Sens. Joe Manchin, D-W.Va., and Pat Toomey, R-Pa., architects of the much buzzed about bipartisan background check amendment, said they're "close" to having the votes for it, but need more, on Sunday's "Face the Nation." The Senate should take up debate on the overall bill and their amendment this week, and Toomey predicted there will be a vote on their amendment by Wednesday or Thursday. USA Today rounds up where the votes currently are for their amendment, and United Press International, Talking Points Memo, International Business Times and The Los Angeles Times break down the vote situation, too.
The Hill summarized what's in the amendment, which attempts to close the so-called "gun show loophole" lambasted by supporters of gun control. The bill would require background checks for guns sold at gun shows and over the internet, while including provisions that allow for family transfers of guns. Manchin and Toomey repeated the idea that if you're a gun owner, you're going to like their bill because it also includes provisions to protect gun owners. Read more about that from Associated Press.

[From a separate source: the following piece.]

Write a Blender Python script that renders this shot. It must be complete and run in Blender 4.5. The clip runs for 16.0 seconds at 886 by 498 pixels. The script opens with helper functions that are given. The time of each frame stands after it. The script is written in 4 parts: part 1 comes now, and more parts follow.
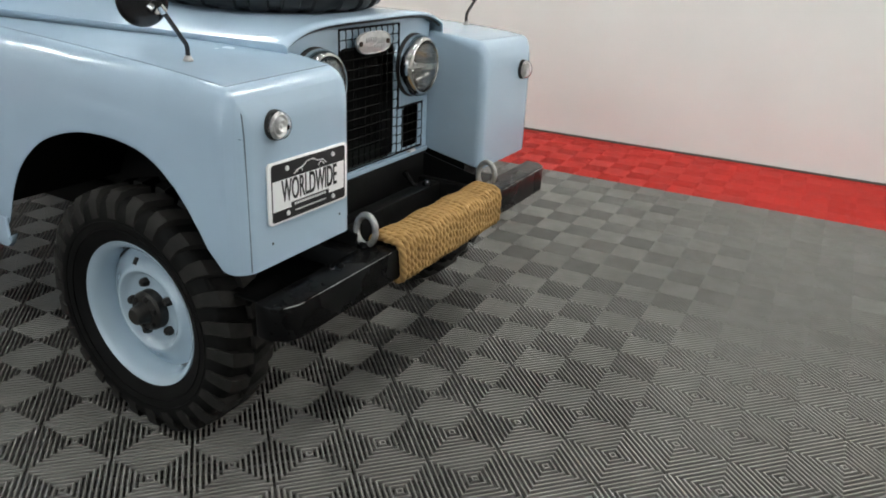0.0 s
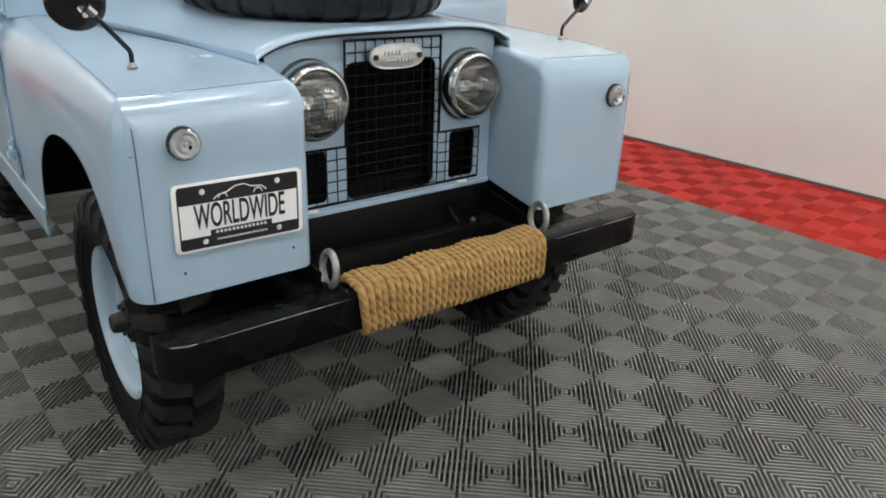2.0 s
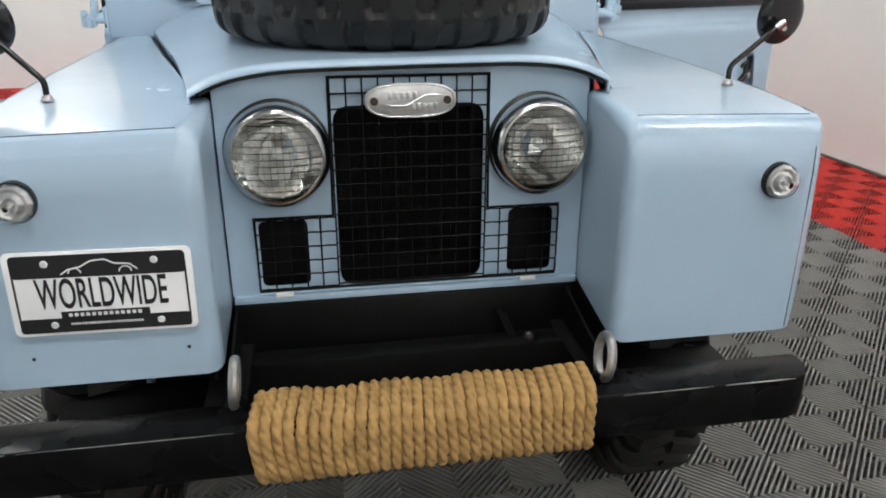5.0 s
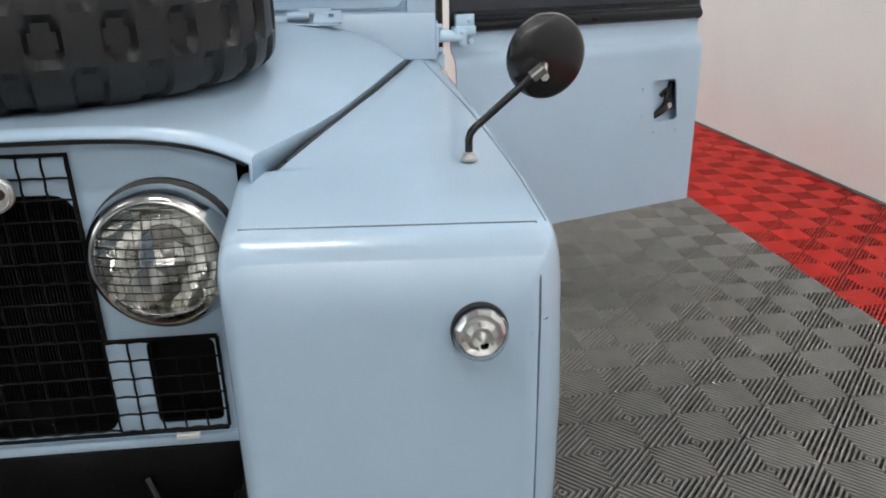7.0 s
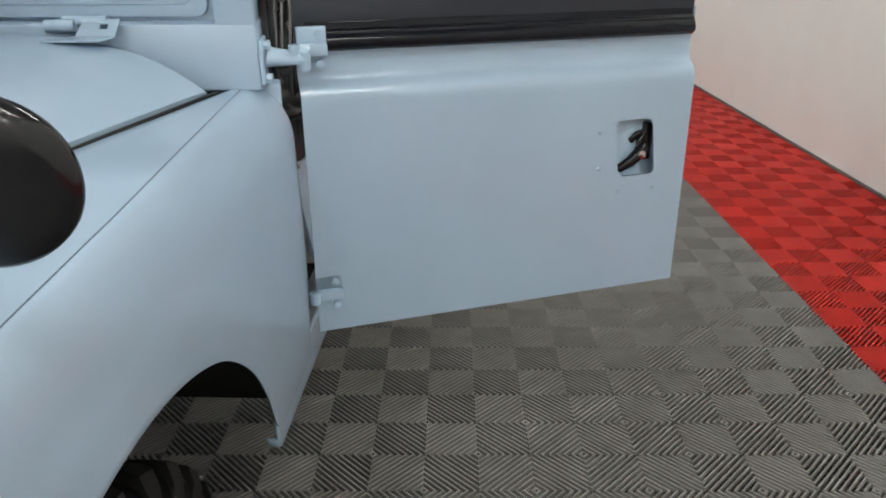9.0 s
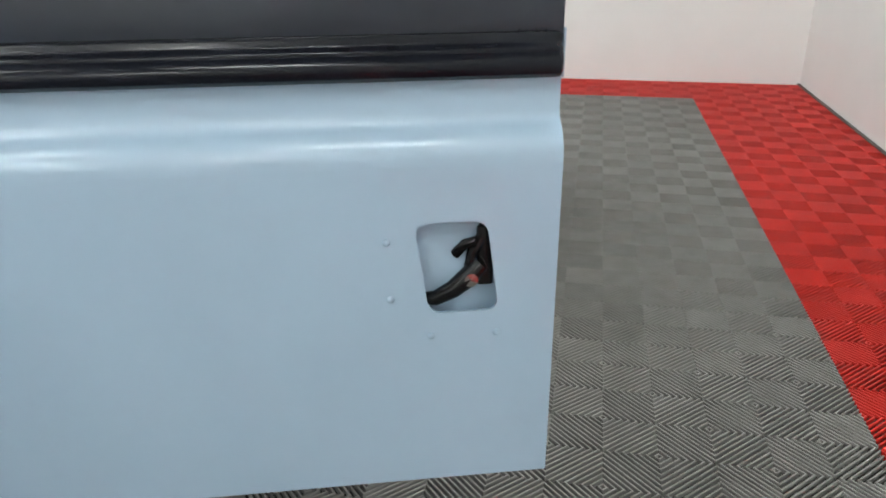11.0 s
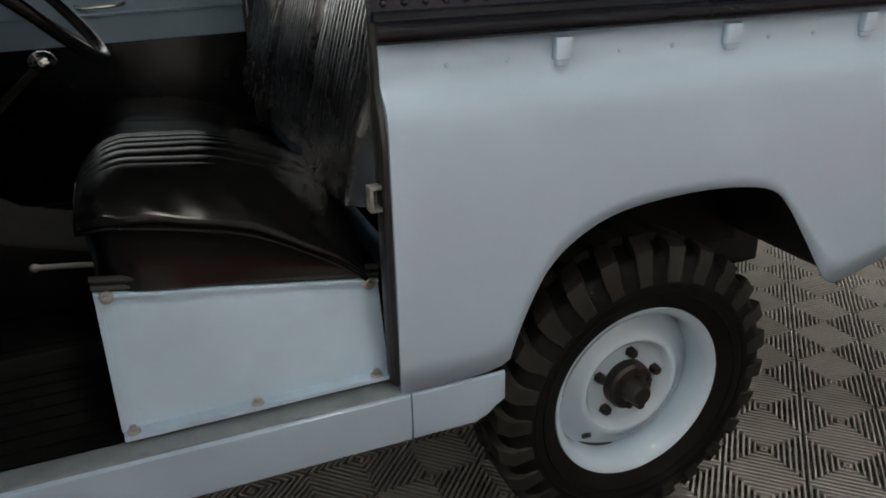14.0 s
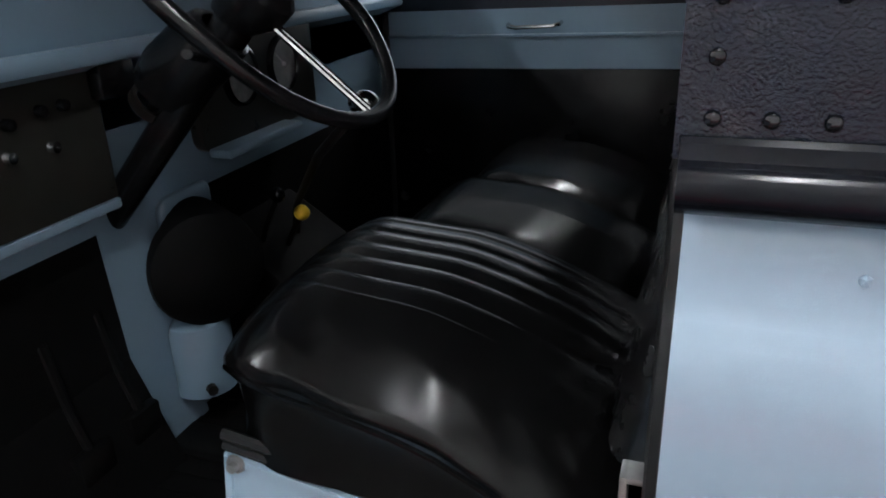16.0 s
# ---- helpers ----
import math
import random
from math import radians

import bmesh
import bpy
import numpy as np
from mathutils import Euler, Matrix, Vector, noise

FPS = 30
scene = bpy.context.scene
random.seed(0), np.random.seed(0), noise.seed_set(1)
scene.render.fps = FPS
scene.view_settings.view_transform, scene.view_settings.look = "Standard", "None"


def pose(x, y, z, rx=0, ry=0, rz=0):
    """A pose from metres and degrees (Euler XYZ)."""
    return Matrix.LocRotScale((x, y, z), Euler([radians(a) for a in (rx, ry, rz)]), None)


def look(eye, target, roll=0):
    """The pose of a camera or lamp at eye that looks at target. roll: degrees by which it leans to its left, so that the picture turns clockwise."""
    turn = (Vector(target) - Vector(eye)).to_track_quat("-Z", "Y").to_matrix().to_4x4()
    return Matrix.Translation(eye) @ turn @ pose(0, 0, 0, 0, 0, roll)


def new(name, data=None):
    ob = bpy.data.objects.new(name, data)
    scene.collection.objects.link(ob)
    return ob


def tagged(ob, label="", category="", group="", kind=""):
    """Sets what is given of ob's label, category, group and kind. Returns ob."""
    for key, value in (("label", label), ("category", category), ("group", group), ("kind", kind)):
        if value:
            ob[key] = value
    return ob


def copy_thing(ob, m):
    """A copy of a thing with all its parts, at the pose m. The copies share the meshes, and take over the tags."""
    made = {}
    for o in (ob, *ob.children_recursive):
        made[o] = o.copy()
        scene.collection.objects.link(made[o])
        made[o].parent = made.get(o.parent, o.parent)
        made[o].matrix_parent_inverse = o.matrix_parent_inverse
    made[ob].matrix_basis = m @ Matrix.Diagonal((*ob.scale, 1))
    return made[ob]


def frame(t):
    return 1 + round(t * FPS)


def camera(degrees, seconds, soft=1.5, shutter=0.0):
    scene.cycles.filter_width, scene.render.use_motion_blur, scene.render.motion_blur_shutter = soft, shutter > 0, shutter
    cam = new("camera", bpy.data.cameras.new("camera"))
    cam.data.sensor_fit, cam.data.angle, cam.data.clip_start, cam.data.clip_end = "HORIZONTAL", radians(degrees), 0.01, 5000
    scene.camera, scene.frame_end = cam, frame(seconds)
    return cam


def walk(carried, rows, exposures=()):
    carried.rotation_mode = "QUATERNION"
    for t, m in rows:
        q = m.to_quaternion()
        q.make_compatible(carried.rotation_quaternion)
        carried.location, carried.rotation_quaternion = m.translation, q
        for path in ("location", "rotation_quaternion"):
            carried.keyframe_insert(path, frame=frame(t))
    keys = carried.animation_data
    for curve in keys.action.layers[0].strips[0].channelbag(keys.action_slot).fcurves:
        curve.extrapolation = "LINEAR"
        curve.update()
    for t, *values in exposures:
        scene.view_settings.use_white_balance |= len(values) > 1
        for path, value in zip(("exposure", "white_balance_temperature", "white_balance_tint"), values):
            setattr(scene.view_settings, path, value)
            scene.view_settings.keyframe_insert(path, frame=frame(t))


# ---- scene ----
cam = camera(62.2, 16.0, 1.8)

PATH = [
    (0, (-1.932, -1.652, 1.371), (-0.320, -0.750, 0.605), 2.61),
    (0.5, (-1.756, -1.741, 1.358), (-0.223, -0.706, 0.595), 2.76),
    (1, (-1.554, -1.827, 1.370), (-0.129, -0.653, 0.601), 2.86),
    (1.5, (-1.351, -1.944, 1.362), (-0.071, -0.609, 0.602), 2.18),
    (2, (-1.165, -1.982, 1.362), (-0.009, -0.539, 0.599), 1.82),
    (2.5, (-0.984, -1.939, 1.347), (0.071, -0.419, 0.588), 1.70),
    (3, (-0.785, -1.926, 1.349), (0.117, -0.311, 0.588), 1.89),
    (3.2, (-0.684, -1.931, 1.361), (0.126, -0.272, 0.591), 1.94),
    (5.3, (-0.085, -1.650, 1.331), (0.222, 0.189, 0.606), -0.02),
    (5.5, (-0.020, -1.597, 1.331), (0.294, 0.241, 0.607), -0.19),
    (6, (0.143, -1.466, 1.329), (0.472, 0.371, 0.611), -0.62),
    (6.5, (0.343, -1.351, 1.333), (0.647, 0.495, 0.625), -0.93),
    (7, (0.579, -1.267, 1.353), (0.761, 0.588, 0.626), -1.07),
    (7.5, (0.728, -1.121, 1.344), (0.900, 0.734, 0.616), -0.24),
    (8, (0.851, -0.945, 1.352), (0.989, 0.907, 0.610), -0.04),
    (8.5, (1.013, -0.807, 1.346), (1.029, 1.051, 0.606), -0.50),
    (9, (1.160, -0.647, 1.369), (1.075, 1.196, 0.596), -0.45),
    (9.2, (1.219, -0.583, 1.364), (1.093, 1.254, 0.593), -0.5),
    (11.5, (1.787, 0.358, 1.343), (1.216, 2.100, 0.544), -0.74),
    (12, (1.857, 0.559, 1.349), (1.053, 2.211, 0.557), -0.80),
    (12.5, (1.981, 0.749, 1.377), (0.864, 2.195, 0.563), 0.18),
    (13, (1.978, 0.932, 1.369), (0.636, 2.179, 0.566), -0.03),
    (13.5, (1.942, 1.112, 1.392), (0.412, 2.109, 0.576), -0.82),
    (14, (1.917, 1.289, 1.378), (0.205, 1.955, 0.587), -1.49),
    (14.5, (1.832, 1.408, 1.380), (0.027, 1.775, 0.601), -1.23),
    (15, (1.674, 1.495, 1.380), (-0.175, 1.587, 0.623), -1.14),
    (15.5, (1.487, 1.563, 1.380), (-0.363, 1.347, 0.650), -0.70),
    (16, (1.274, 1.639, 1.385), (-0.467, 1.005, 0.633), -1.88),
]
EXPOSURES = [(0.0, 0.25, 6500, 6), (3.0, 0.26, 6480, 7), (7.0, 0.2, 6400, 9), (9.0, 0.06, 6600, 7), (11.5, 0.34, 6200, 4), (12.0, 0.34, 6150, 5), (12.5, 0.3, 6450, 9), (13.0, 0.16, 6750, 11), (13.5, 0.15, 7000, 10), (14.5, 0.1, 6950, 8), (15.5, 0.35, 6250, 9), (16.0, 0.5, 6100, 9)]
walk(cam, [(t, look(eye, target, lean)) for t, eye, target, lean in PATH], EXPOSURES)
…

The road to not just supporting legislation like this, but writing it, was a long and somewhat unexpected one for Manchin, and The Los Angeles Times describes his journey to doing just that despite knowing his A rating from the National Rifle Association "might be considered crucial to the survival of a Democrat from a conservative, rural state like West Virginia." A major gun rights group, The Citizens Committee for the Right to Keep and Bear Arms, now supports the Manchin-Toomey amendment the duo explained on our show, reports Politico.
Sen. Marco Rubio, R-Fla., also appeared on the show and touched on the gun question but wouldn't answer what he planned to do when the gun control debate hit the Senate floor. Previously he'd voted to filibuster the debate on guns, but he told Schieffer Sunday he hopes we can get into "an open amendment process," and have a debate not just on guns but "about violence in America." He said, "Everyone is focused on what people are using to commit the violence, I don't think there's nearly enough focus on the violence, which is the fundamental problem." He argued that background checks wouldn't deter criminals from getting guns, because criminals don't operate within the legal system. Huffington Post looks at that line of reasoning. The Hill has background on the earlier filibuster threat, including how a Republican senator's appearance on "Face the Nation" 'broke the dam' and helped shift the winds in the gun control debate.

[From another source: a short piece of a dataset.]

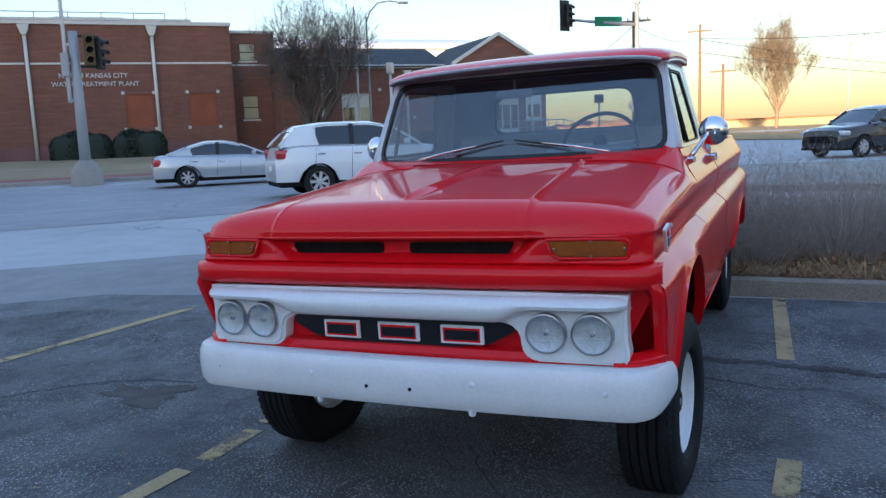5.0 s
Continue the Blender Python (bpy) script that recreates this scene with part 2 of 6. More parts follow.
def brickwork(name, brick_a, brick_b, mortar):
    """Courses too fine to build at this distance: bricks, mortar and weathering."""
    m, t, b, tex, ramp, mix, relief = nodes_of(name, 0.88)
    co = [n for n in t.nodes if n.bl_idname == "ShaderNodeTexCoord"][0]
    swap = t.nodes.new("ShaderNodeSeparateXYZ")
    t.links.new(co.outputs["Object"], swap.inputs[0])
    add = t.nodes.new("ShaderNodeMath")
    t.links.new(swap.outputs[0], add.inputs[0])
    t.links.new(swap.outputs[1], add.inputs[1])
    put = t.nodes.new("ShaderNodeCombineXYZ")
    t.links.new(add.outputs[0], put.inputs[0])
    t.links.new(swap.outputs[2], put.inputs[1])
    bt = t.nodes.new("ShaderNodeTexBrick")
    bt.inputs["Scale"].default_value = 1.0
    bt.inputs["Brick Width"].default_value, bt.inputs["Row Height"].default_value, bt.inputs["Mortar Size"].default_value = 0.215, 0.075, 0.010
    bt.inputs["Color1"].default_value, bt.inputs["Color2"].default_value, bt.inputs["Mortar"].default_value = (*brick_a, 1), (*brick_b, 1), (*mortar, 1)
    t.links.new(put.outputs[0], bt.inputs["Vector"])
    st = tex("Noise", 0.5, Detail=6.0, Roughness=0.7)
    n2 = t.nodes.new("ShaderNodeTexNoise")
    n2.inputs["Scale"].default_value, n2.inputs["Detail"].default_value = 1.0, 4.0
    sc = t.nodes.new("ShaderNodeMapping")
    sc.inputs["Scale"].default_value = (0.5, 6.0, 1.0)
    t.links.new(put.outputs[0], sc.inputs[0])
    t.links.new(sc.outputs[0], n2.inputs["Vector"])
    col = mix(ramp(st.outputs["Fac"], 0.4, 0.75, 0, 0.4), bt.outputs["Color"], tuple(c * 0.55 for c in brick_a))
    col = mix(ramp(n2.outputs["Fac"], 0.48, 0.7, 0, 0.35), col, tuple(min(1, c * 1.5) for c in brick_b))
    t.links.new(col, b.inputs["Base Color"])
    relief(bt.outputs["Fac"], 0.3)
    return m


LOT = asphalt("lot_asphalt", (0.092, 0.092, 0.094), (0.180, 0.179, 0.180), 0.3, 0.55)
ROAD = asphalt("drive_asphalt", (0.42, 0.425, 0.435), (0.50, 0.505, 0.515), 0.14, 0.15, 0.12)
STREETM = asphalt("street_asphalt", (0.29, 0.295, 0.305), (0.36, 0.365, 0.375), 0.14, 0.15, 0.12)
STRIP = asphalt("strip_asphalt", (0.125, 0.126, 0.128), (0.20, 0.20, 0.202), 0.4, 0.6, 0.45)
APRON = asphalt("apron_asphalt", (0.26, 0.262, 0.262), (0.33, 0.33, 0.325), 0.3, 0.2, 0.22)
LINE_Y = worn_paint("worn_yellow_line", (0.50, 0.385, 0.20))
LINE_W = worn_paint("worn_white_line", (0.6, 0.6, 0.58))
BRICK = brickwork("brick_wall", (0.175, 0.070, 0.050), (0.22, 0.092, 0.066), (0.19, 0.12, 0.095))
BRICK_O = brickwork("orange_brick", (0.34, 0.13, 0.06), (0.40, 0.17, 0.08), (0.3, 0.2, 0.13))
PINK = M("pinkish_base_course", (0.20, 0.10, 0.10), 0.9, 0, 0.2, 1.0, 20, 0.2)
PALE_METAL = M("pale_cladding", (0.52, 0.55, 0.58), 0.55, 0.0, 0.12, 0.5, 20)
TAN = M("tan_cladding", (0.34, 0.25, 0.14), 0.7, 0, 0.15, 0.5, 15)
TANKWHITE = M("tank_white", (0.72, 0.73, 0.74), 0.5, 0, 0.08, 0.4, 12)
REDWALK = M("red_paving", (0.24, 0.10, 0.08), 0.9, 0, 0.25, 1.2, 20, 0.3)
# dry tan with the low sun's orange put into the colour
FIELD = M("dry_field", (0.36, 0.24, 0.10), 0.95, 0, 0.3, 0.05, 2, 0.3)
DARKBOX = M("signal_black", (0.010, 0.010, 0.011), 0.5, 0, 0.2)
POLEPAINT = M("pole_grey", (0.33, 0.34, 0.36), 0.5, 0.3, 0.1, 3, 30)
POLETAN = M("pole_tan", (0.46, 0.38, 0.25), 0.55, 0.2, 0.12, 3, 30)
WOODPOLE = M("weathered_pole", (0.14, 0.10, 0.07), 0.9, 0, 0.25, 3, 30, 0.3)
OCHRE = M("signal_ochre", (0.10, 0.065, 0.02), 0.6, 0, 0.15, 6, 40)
SIGNRED = M("faded_sign_red", (0.42, 0.10, 0.09), 0.5, 0, 0.15, 6, 40)
PLATEGREY = M("weathered_plate", (0.22, 0.23, 0.25), 0.6, 0, 0.15)
SIGNBLUE = M("sign_blue", (0.03, 0.06, 0.22), 0.5, 0, 0.1, 3, 20)
SIGNWHITE = M("sign_white", (0.7, 0.7, 0.7), 0.5, 0, 0.05)
WINDOWM = M("window_dark_pane", (0.05, 0.06, 0.06), 0.08, 0, 0.2, 1, 8, coat=1.0)
WINDOWY = M("window_blind", (0.46, 0.43, 0.30), 0.4, 0, 0.15, 2, 20, coat=0.6)
CANOPY = M("canopy_panel", (0.10, 0.11, 0.13), 0.3, 0.2, 0.2, 2, 20)
LIT_RED = glow("signal_red_lit", (1.0, 0.02, 0.01), 1.0)
LIT_BLUE = glow("sign_blue_lit", (0.08, 0.08, 0.9), 1.2)
CAR_SILVER = M("car_silver", (0.50, 0.52, 0.55), 0.3, 0.5, 0.05, 3, 60, coat=1.0)
CAR_WHITE = M("car_white", (0.74, 0.76, 0.78), 0.3, 0, 0.05, 3, 60, coat=1.0)
CAR_BLUE = M("car_slate_blue", (0.085, 0.125, 0.165), 0.35, 0.3, 0.08, 3, 60, coat=0.9)
CAR_BLACK = M("car_black", (0.012, 0.013, 0.015), 0.25, 0.2, 0.1, 3, 60, coat=1.0)
CAR_RED = M("car_dark_red", (0.22, 0.012, 0.015), 0.3, 0.3, 0.08, 3, 60, coat=1.0)
CAR_NAVY = M("car_navy", (0.018, 0.028, 0.06), 0.3, 0.3, 0.08, 3, 60, coat=1.0)
ALLOY = M("alloy_rim", (0.55, 0.55, 0.57), 0.35, 0.3, 0.08, 8, 60)
TAILRED = M("tail_lamp_red", (0.4, 0.01, 0.01), 0.2, 0, 0.1, coat=1.0)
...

Rubio's main purpose for coming on the show though was to discuss immigration. He's a member of the so-called Gang of Eight, a bipartisan group of eight senators working on comprehensive immigration reform. Last weekend Sen. Chuck Schumer, D-N.Y., said the group was hopeful they'd put out their plan before the end of the week. Rubio, a week later, said about the same thing. Read The Washington Post for more on his hopes in regards to the unveiling.
In regards to the content of the bill, he appeared optimistic it would "answer all of the questions that people raise" about immigration reform. The Atlantic Wire explains that. Read more about Rubio's appearance and what might be in the bill from the Wall Street Journal and The New York Times.
Rubio touched on another major issue occupying Washington and world leaders alike, that of North Korea's intensifying threats of war. He said the Obama administration was so far handling the situation well and that he was encouraged by Secretary of State John Kerry's recent trip to China. The Boston Globe elaborates on why Rubio and so many politicians and experts see China as the key to addressing the North Korean situation. Rubio also called the government in North Korea a "criminal syndicate," which Politico picked up.